Ennis Nigh (Michigan)
MLK: Justice delayed = justice denied.
David Martin (Paris)
"Damaging facts" ??? You mean see his tax returns and see what a lousy businessman he is ? Most of his income came from his television work on "The Apprentice" ? Or the tax write off part ? The billion Dollar loss 20 years ago that he profited from tax wise ?
S H (New York)
Of course, the Trump people know their supporters are not interested in the facts, having made the facts and the press that reports them "enemies of the people." Hence, while they use the courts to tie up the truth they also have made lying a strategy, and the truth into at best an opinion -- an opinion they are ready to attack as false. Those who oppose this will have to play with a new and more aggressive set of rules and procedures if they want this despot and liar gone.
Alan (Queens)
It’ll be a truly joyous day when this monstrosity of a human being FINALLY gets the punishment he’s been subconsciously seeking for half a century.
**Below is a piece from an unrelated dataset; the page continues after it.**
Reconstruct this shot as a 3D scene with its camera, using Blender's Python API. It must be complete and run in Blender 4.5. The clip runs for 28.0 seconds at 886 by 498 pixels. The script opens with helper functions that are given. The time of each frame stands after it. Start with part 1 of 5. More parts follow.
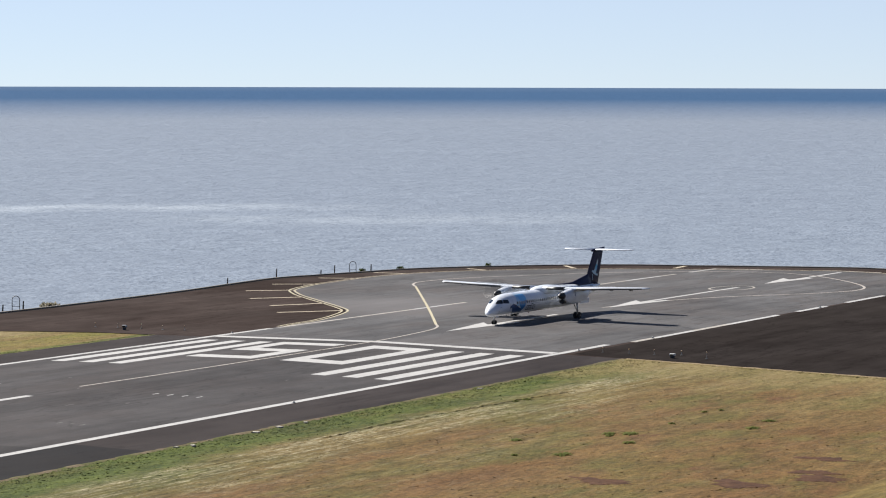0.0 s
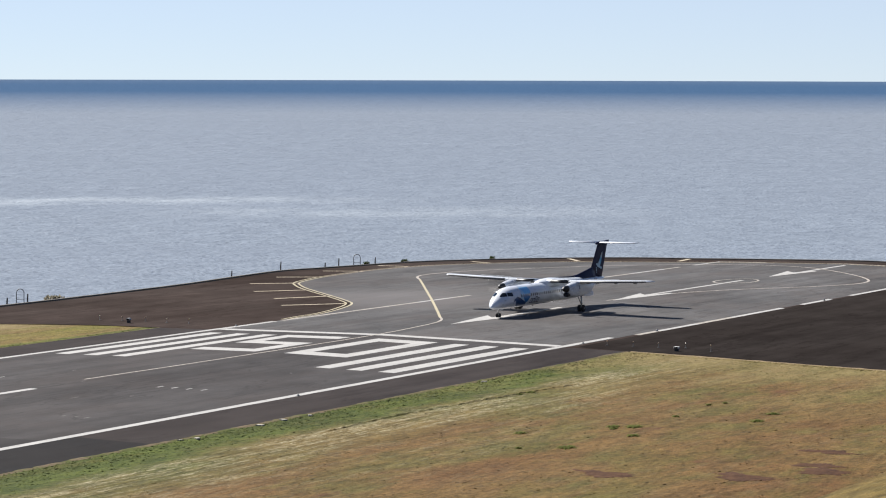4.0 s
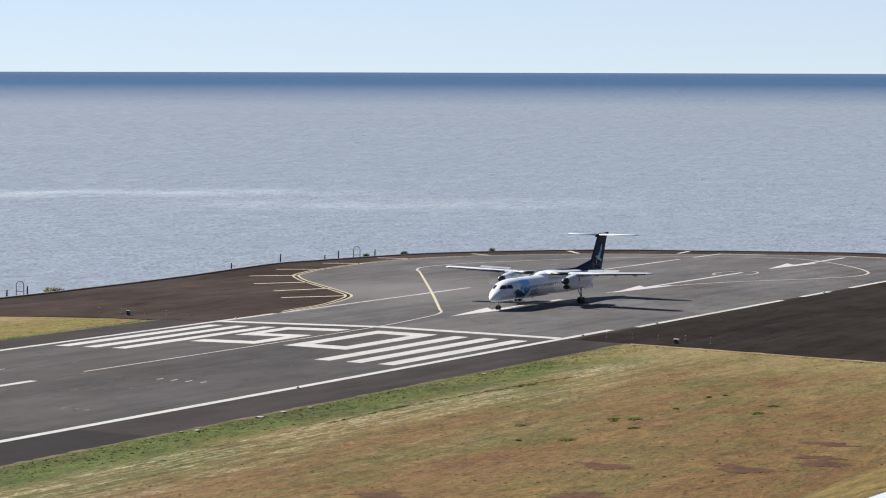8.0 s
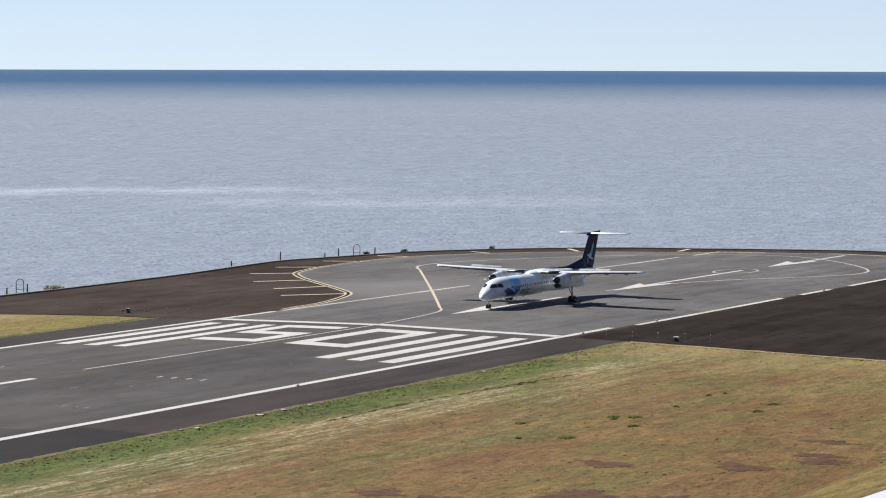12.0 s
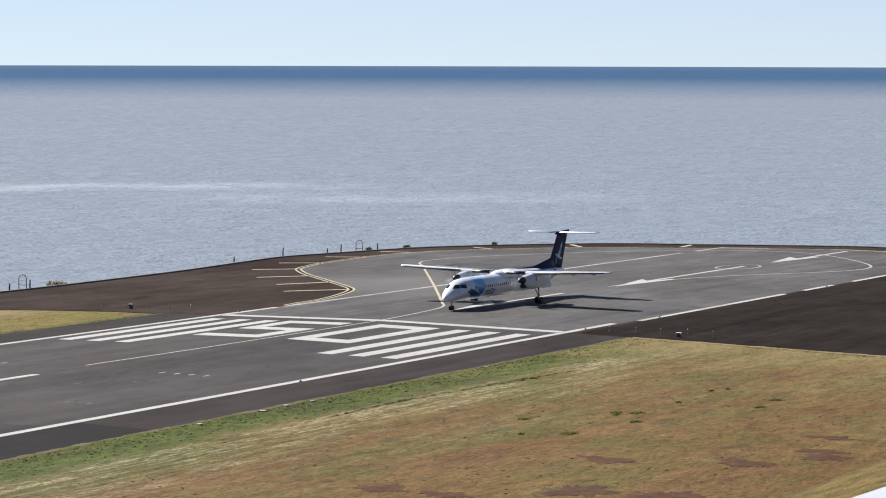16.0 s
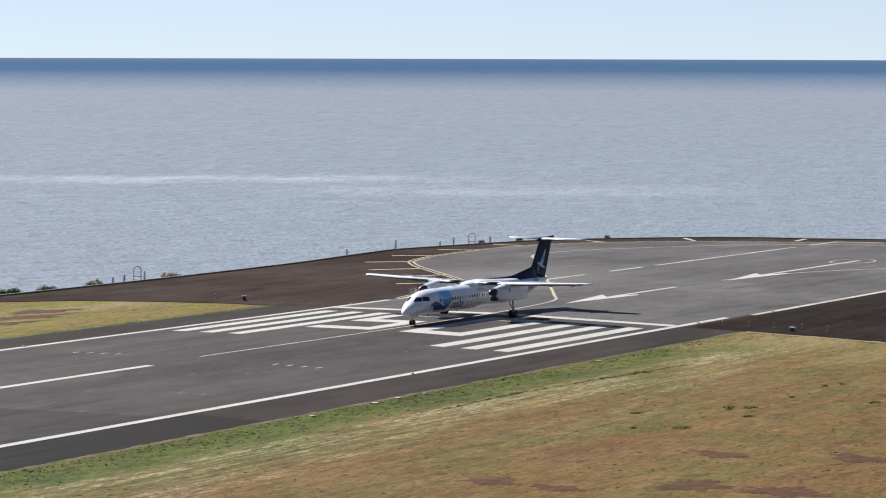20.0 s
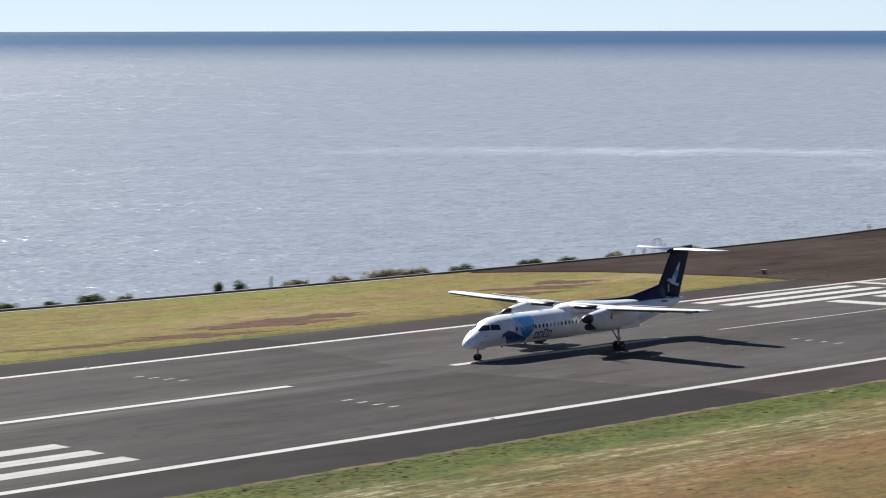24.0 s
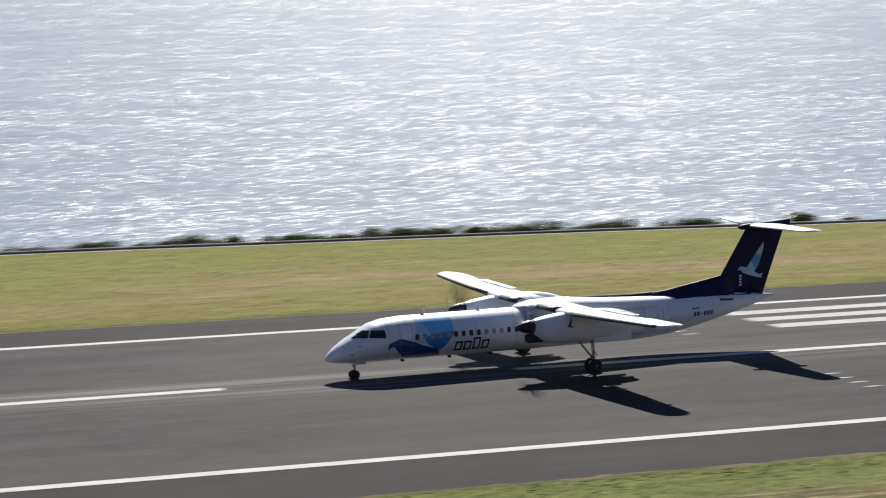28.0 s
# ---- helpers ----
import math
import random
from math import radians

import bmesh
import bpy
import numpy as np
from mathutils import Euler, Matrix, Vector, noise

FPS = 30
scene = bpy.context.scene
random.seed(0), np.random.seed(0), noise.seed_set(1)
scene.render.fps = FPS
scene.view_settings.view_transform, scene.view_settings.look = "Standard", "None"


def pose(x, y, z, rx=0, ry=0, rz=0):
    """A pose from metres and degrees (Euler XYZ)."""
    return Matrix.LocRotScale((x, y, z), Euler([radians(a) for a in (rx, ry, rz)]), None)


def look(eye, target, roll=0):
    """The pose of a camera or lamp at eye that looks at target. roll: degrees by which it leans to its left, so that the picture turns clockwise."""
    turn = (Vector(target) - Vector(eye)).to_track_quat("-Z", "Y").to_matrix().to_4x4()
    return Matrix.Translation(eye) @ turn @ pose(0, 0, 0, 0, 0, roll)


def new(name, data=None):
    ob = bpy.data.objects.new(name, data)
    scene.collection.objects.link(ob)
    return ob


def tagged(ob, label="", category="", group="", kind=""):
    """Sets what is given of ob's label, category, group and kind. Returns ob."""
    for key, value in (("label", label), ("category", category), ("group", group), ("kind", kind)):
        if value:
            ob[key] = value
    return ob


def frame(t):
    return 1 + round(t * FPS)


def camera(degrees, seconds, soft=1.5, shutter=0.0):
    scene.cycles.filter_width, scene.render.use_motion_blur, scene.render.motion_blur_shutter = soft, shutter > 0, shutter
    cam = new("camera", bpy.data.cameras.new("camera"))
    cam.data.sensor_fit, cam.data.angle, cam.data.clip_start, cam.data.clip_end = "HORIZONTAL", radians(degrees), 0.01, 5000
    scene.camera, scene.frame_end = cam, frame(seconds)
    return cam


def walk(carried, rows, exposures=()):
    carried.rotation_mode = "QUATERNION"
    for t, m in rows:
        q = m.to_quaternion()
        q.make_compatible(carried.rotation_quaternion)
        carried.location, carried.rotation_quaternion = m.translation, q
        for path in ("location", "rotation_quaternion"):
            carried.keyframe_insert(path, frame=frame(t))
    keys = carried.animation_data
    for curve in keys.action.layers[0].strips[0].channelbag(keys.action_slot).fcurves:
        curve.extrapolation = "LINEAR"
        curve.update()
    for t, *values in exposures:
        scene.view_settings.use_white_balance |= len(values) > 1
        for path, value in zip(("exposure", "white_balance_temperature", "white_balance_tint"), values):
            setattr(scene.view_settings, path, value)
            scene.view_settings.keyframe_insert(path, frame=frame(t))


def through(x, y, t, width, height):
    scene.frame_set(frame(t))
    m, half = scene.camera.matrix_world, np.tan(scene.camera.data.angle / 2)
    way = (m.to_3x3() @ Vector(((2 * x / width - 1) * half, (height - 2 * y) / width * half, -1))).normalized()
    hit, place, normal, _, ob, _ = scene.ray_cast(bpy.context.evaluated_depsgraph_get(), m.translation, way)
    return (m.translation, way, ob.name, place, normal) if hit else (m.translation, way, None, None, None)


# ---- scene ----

Kevin Greene (Spokane, WA)
Any literate voter has already had more than enough experience with this administration to cast their vote. You’re either for this administration or democracy.
Rob L (Connecticut)
Trumps true talent is gaming the system- any system, for his own greedy benefit. He could care less about others. He’s a master at obfuscation, obstruction and misdirection. He’s a huckster selling something of questionable value- himself. New Yorkers know this guy- unfortunately the rest of the US is only now ( maybe) seeing it. Anyone who lies so blatantly, is so completely and obviously narcissistic, and so devoid of caring and empathy will eventually be caught. It won’t be pretty.
Dave (Arizona)
@Rob L I hope you’re right.
drphil (WA)
Reading this daily onslaught brings tears. This land is so deeply dumb and corrupted and that is why he and all he brings is possible. From a disdain of all that is good and laudable, declining life expectancy, environmental degradation, the widest wealth discrepancy in our history and a disdain for education, rational thinking and social justice. This is what Americans want in the name of making themselves "Great".
Dave (Arizona)
@drphil well, we DID have a black president. so therefore the world should burn, according to trumps base. I’m pretty sure that’s what ALL of this is about. Pathetic isn’t it.
drphil (WA)
@Dave There seems to be a deep flaw in human nature, of tribalism, fear of being the last in the hierarchy, hence the rabid acquiescence of a demagogue who sells the message that his base can be "Great" only if they embrace this burn them, shoot them, carry them out strategy. The same white base that is getting less and less educated, living shorter and shorter lives, getting more poor each generation, believing in a flat earth and of the "divine" nature of Trump. We get the leader we deserve and humans are now reaching stupidity. It has taken humans 100k years from start to writing history, 7000 years of farming, 500 years of scientific deductive reasoning. Taken down in one fell swoop by Trump in one generation, only because this is a democracy, with an under educated populace ready to take down the very institutions that defined us all. The denouement will be even speedier than the collapse of an imperial system.
Jay Orchard (Miami Beach)
“I am fighting for future Presidents and the Office of the President,” Mr. Trump said. “Other than that, I would actually like people to testify.” Add this to the list of bald-faced lies told by the man who has treated the Office of the President worse than a stoned rock star on tour treats his hotel room.
bkane8 (Altadena, CA)
Mr. Trump has always left a path of destruction, bankruptcy, and chaos in his wake, which is in line with a diagnosis of being a malignant narcissist. He is only and always about him. This primary instinct necessarily leaves those around him in ruin and trauma. He is the most dangerous foe the United States has ever faced, because he represents a danger from within, where it is easier to hide, especially under the cloak of patriotism and religion.